*The request:*
The entries below are to be written out again without alteration.

*Records for this exercise:*

* * * * * * *

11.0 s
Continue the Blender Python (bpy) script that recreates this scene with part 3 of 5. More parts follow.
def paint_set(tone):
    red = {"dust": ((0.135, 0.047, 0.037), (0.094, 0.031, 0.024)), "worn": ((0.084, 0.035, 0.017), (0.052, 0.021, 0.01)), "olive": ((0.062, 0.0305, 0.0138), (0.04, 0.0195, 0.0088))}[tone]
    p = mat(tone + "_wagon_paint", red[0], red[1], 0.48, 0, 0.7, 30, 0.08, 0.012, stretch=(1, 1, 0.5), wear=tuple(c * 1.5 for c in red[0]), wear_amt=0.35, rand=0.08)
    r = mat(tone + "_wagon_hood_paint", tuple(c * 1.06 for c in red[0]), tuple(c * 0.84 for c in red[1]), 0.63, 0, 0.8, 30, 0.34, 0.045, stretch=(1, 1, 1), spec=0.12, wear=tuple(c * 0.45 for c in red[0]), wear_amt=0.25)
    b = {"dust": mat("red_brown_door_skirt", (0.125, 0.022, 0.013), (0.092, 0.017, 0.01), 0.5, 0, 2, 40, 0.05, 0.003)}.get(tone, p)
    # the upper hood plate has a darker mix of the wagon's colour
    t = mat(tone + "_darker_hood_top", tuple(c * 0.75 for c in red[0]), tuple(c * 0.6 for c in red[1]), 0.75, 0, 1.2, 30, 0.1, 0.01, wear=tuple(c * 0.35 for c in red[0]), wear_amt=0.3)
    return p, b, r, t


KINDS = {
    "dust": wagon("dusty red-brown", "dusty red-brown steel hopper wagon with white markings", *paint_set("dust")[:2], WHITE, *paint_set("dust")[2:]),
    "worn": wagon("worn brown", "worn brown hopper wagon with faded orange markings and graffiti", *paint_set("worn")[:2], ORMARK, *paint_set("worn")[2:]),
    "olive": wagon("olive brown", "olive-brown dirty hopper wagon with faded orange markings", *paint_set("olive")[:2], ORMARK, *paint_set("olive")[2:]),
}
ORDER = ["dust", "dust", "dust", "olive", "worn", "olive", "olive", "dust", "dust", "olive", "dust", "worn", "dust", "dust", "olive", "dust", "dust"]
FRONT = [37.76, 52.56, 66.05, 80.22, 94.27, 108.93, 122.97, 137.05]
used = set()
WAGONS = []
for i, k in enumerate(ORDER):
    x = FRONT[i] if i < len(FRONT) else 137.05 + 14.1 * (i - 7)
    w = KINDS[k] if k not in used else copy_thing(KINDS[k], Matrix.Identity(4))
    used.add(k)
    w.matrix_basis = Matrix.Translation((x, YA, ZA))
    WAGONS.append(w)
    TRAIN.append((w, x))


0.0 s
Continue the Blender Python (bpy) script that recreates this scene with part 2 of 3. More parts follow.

* * * * * * *

*Written reply:*
11.0 s
Continue the Blender Python (bpy) script that recreates this scene with part 3 of 5. More parts follow.
def paint_set(tone):
    red = {"dust": ((0.135, 0.047, 0.037), (0.094, 0.031, 0.024)), "worn": ((0.084, 0.035, 0.017), (0.052, 0.021, 0.01)), "olive": ((0.062, 0.0305, 0.0138), (0.04, 0.0195, 0.0088))}[tone]
    p = mat(tone + "_wagon_paint", red[0], red[1], 0.48, 0, 0.7, 30, 0.08, 0.012, stretch=(1, 1, 0.5), wear=tuple(c * 1.5 for c in red[0]), wear_amt=0.35, rand=0.08)
    r = mat(tone + "_wagon_hood_paint", tuple(c * 1.06 for c in red[0]), tuple(c * 0.84 for c in red[1]), 0.63, 0, 0.8, 30, 0.34, 0.045, stretch=(1, 1, 1), spec=0.12, wear=tuple(c * 0.45 for c in red[0]), wear_amt=0.25)
    b = {"dust": mat("red_brown_door_skirt", (0.125, 0.022, 0.013), (0.092, 0.017, 0.01), 0.5, 0, 2, 40, 0.05, 0.003)}.get(tone, p)
    # the upper hood plate has a darker mix of the wagon's colour
    t = mat(tone + "_darker_hood_top", tuple(c * 0.75 for c in red[0]), tuple(c * 0.6 for c in red[1]), 0.75, 0, 1.2, 30, 0.1, 0.01, wear=tuple(c * 0.35 for c in red[0]), wear_amt=0.3)
    return p, b, r, t


KINDS = {
    "dust": wagon("dusty red-brown", "dusty red-brown steel hopper wagon with white markings", *paint_set("dust")[:2], WHITE, *paint_set("dust")[2:]),
    "worn": wagon("worn brown", "worn brown hopper wagon with faded orange markings and graffiti", *paint_set("worn")[:2], ORMARK, *paint_set("worn")[2:]),
    "olive": wagon("olive brown", "olive-brown dirty hopper wagon with faded orange markings", *paint_set("olive")[:2], ORMARK, *paint_set("olive")[2:]),
}
ORDER = ["dust", "dust", "dust", "olive", "worn", "olive", "olive", "dust", "dust", "olive", "dust", "worn", "dust", "dust", "olive", "dust", "dust"]
FRONT = [37.76, 52.56, 66.05, 80.22, 94.27, 108.93, 122.97, 137.05]
used = set()
WAGONS = []
for i, k in enumerate(ORDER):
    x = FRONT[i] if i < len(FRONT) else 137.05 + 14.1 * (i - 7)
    w = KINDS[k] if k not in used else copy_thing(KINDS[k], Matrix.Identity(4))
    used.add(k)
    w.matrix_basis = Matrix.Translation((x, YA, ZA))
    WAGONS.append(w)
    TRAIN.append((w, x))


0.0 s
Continue the Blender Python (bpy) script that recreates this scene with part 2 of 3. More parts follow.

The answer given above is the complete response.